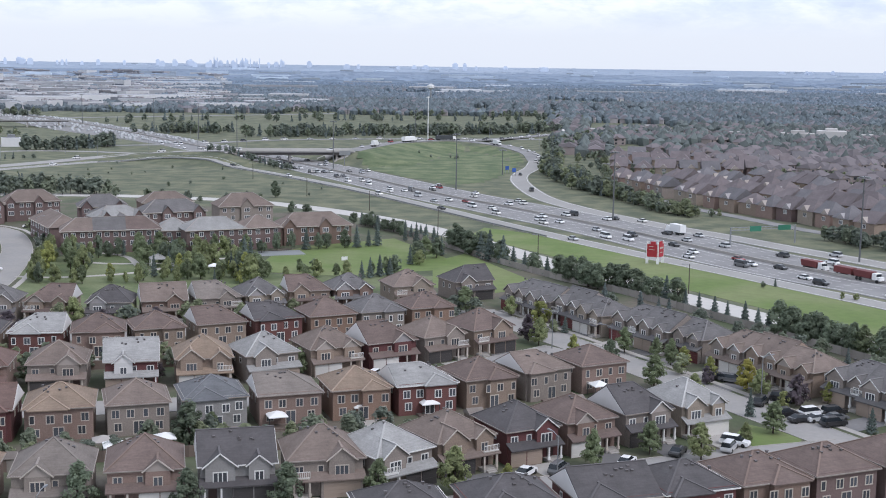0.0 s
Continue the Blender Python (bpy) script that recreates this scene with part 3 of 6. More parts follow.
WINDOWS = {}
for key, (w, h, bars) in dict(pair=(1.05, 1.2, 2), single=(0.62, 1.2, 1), triple=(1.75, 1.3, 3), patio=(1.5, 2.0, 2), small=(0.6, 0.8, 1)).items():
    WINDOWS[key] = (window_mesh(w, h, bars).mesh("window", M["trim"]), Geo().box(-w / 2, w / 2, -0.03, 0.015, 0, h).mesh("pane", M["glass"]), w)
WHOLE = {}
for key, (w, h, bars) in dict(pair=(1.15, 1.25, 2), single=(0.65, 1.2, 1), triple=(1.8, 1.3, 3), patio=(1.6, 2.0, 2)).items():
    g = window_mesh(w, h, bars)
    n = len(g.f)
    g.box(-w / 2, w / 2, -0.03, 0.015, 0, h)
    WHOLE[key] = mesh_of("window", g.v, g.f, [M["trim"], M["glass"]], [0] * n + [1] * 6)
CREAM = {k: v[0].copy() for k, v in WINDOWS.items()}
for me in CREAM.values():
    me.materials[0] = M["cream"]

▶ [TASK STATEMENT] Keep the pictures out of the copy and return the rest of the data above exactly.

▶ [THE SOLUTION]
0.0 s
Continue the Blender Python (bpy) script that recreates this scene with part 3 of 6. More parts follow.
WINDOWS = {}
for key, (w, h, bars) in dict(pair=(1.05, 1.2, 2), single=(0.62, 1.2, 1), triple=(1.75, 1.3, 3), patio=(1.5, 2.0, 2), small=(0.6, 0.8, 1)).items():
    WINDOWS[key] = (window_mesh(w, h, bars).mesh("window", M["trim"]), Geo().box(-w / 2, w / 2, -0.03, 0.015, 0, h).mesh("pane", M["glass"]), w)
WHOLE = {}
for key, (w, h, bars) in dict(pair=(1.15, 1.25, 2), single=(0.65, 1.2, 1), triple=(1.8, 1.3, 3), patio=(1.6, 2.0, 2)).items():
    g = window_mesh(w, h, bars)
    n = len(g.f)
    g.box(-w / 2, w / 2, -0.03, 0.015, 0, h)
    WHOLE[key] = mesh_of("window", g.v, g.f, [M["trim"], M["glass"]], [0] * n + [1] * 6)
CREAM = {k: v[0].copy() for k, v in WINDOWS.items()}
for me in CREAM.values():
    me.materials[0] = M["cream"]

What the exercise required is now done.